Lommatzsch v. Tesla et al states that Service King had worked on the Model S before the car crashed into a stopped Unified Fire Authority mechanic’s truck on May 11. The lawsuit doesn’t state how the work improperly affected the vehicle, which was in Autopilot during the crash. Plaintiff Heather Lommatzsch sued Tesla as well.
“During the year leading up to the subject accident, Defendant Service King provided service to the Tesla Model S and had replaced a sensor on the Tesla Model S,” the lawsuit states.
“… Service King owed a duty of care to Plaintiff while testing, maintaining, servicing, and/or repairing the Tesla Model S.
“Defendant Service King breached the duty of care by negligently testing, maintaining, servicing, and/or repairing the Tesla Model S.”
The South Jordan Police Department, however, cited Lommatzch for failing to keep a proper lookout while driving.
“The driver of the Tesla Model S … was subsequently interviewed by the South Jordan Police and said that she had been using the ‘Autopilot’ feature in the Tesla,” South Jordan police wrote in a news release. “While Tesla’s Autopilot feature indicates that a driver must be attentive at all times, the driver admitted that she was looking at her phone prior to the collision. Based upon witness information, the driver of the Tesla did not brake or take any action to avoid the collision.”
Service King had not responded to an email request Friday for comment by its personnel or counsel. Companies typically refrain from discussing pending litigation themselves.
But in Service King’s defense, we note again that the lawsuit lacks specifics on what error Service King is alleged to have made during the repair. The complaint just says Service King fixed the car, declares the shop to have been negligent, and calls it a day without connecting the dots to the crash.
Federal regulators also have launched their own independent inquiry into the incident, though the National Highway Traffic Safety Administration hasn’t yet responded to a Monday inquiry into its status or if Service King was examined. The body shop wasn’t mentioned in the police news release regarding the collision; a spokesman did not reply to a Friday email inquiry asking if local authorities investigated the repairer’s work.

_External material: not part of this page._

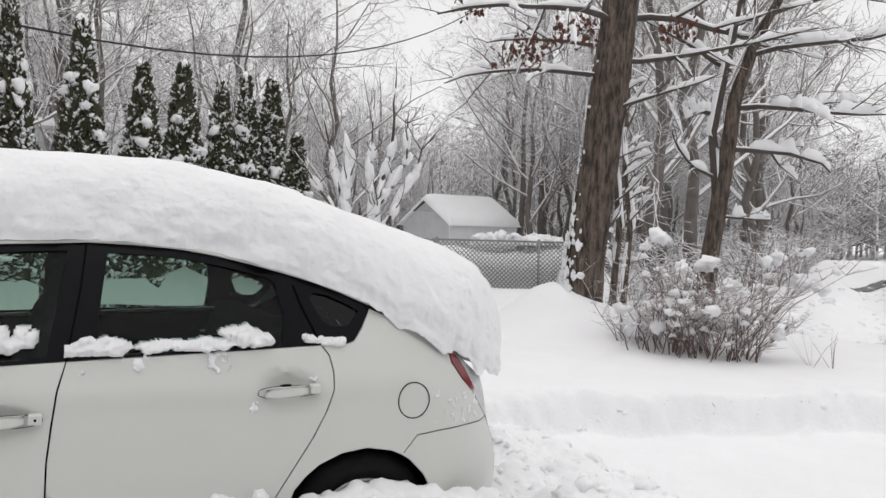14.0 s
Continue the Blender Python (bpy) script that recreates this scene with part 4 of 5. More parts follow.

Litigation or regulatory scrutiny related to such crashes might be unavoidable even if shops do everything right — and right now, there’s no evidence that Service King delivered anything but the correct repair.
Therefore, it will be critical that repairers dot their Is and cross their Ts when repairing any vehicle with advanced driver assistance systems — particularly ones drawing the kind of attention as Tesla’s Autopilot. Deviate from OEM repair procedures at your own peril. After all, your inevitable OEM co-defendant has an incentive to clear its own name by checking whether your shop’s failure to follow repair procedures compromised vehicle systems.
These aren’t just concerns for Tesla-certified shops. For example, Nissan sells ProPILOT Assist, which is its version of Autopilot. Cadillac’s CT6 offers the truly hands-off “Super Cruise” technology.
The stakes for shops could grow even higher if the NHTSA, the National Transportation Safety Board or trial attorneys ever take a look at crashes involving less sexy ADAS technology.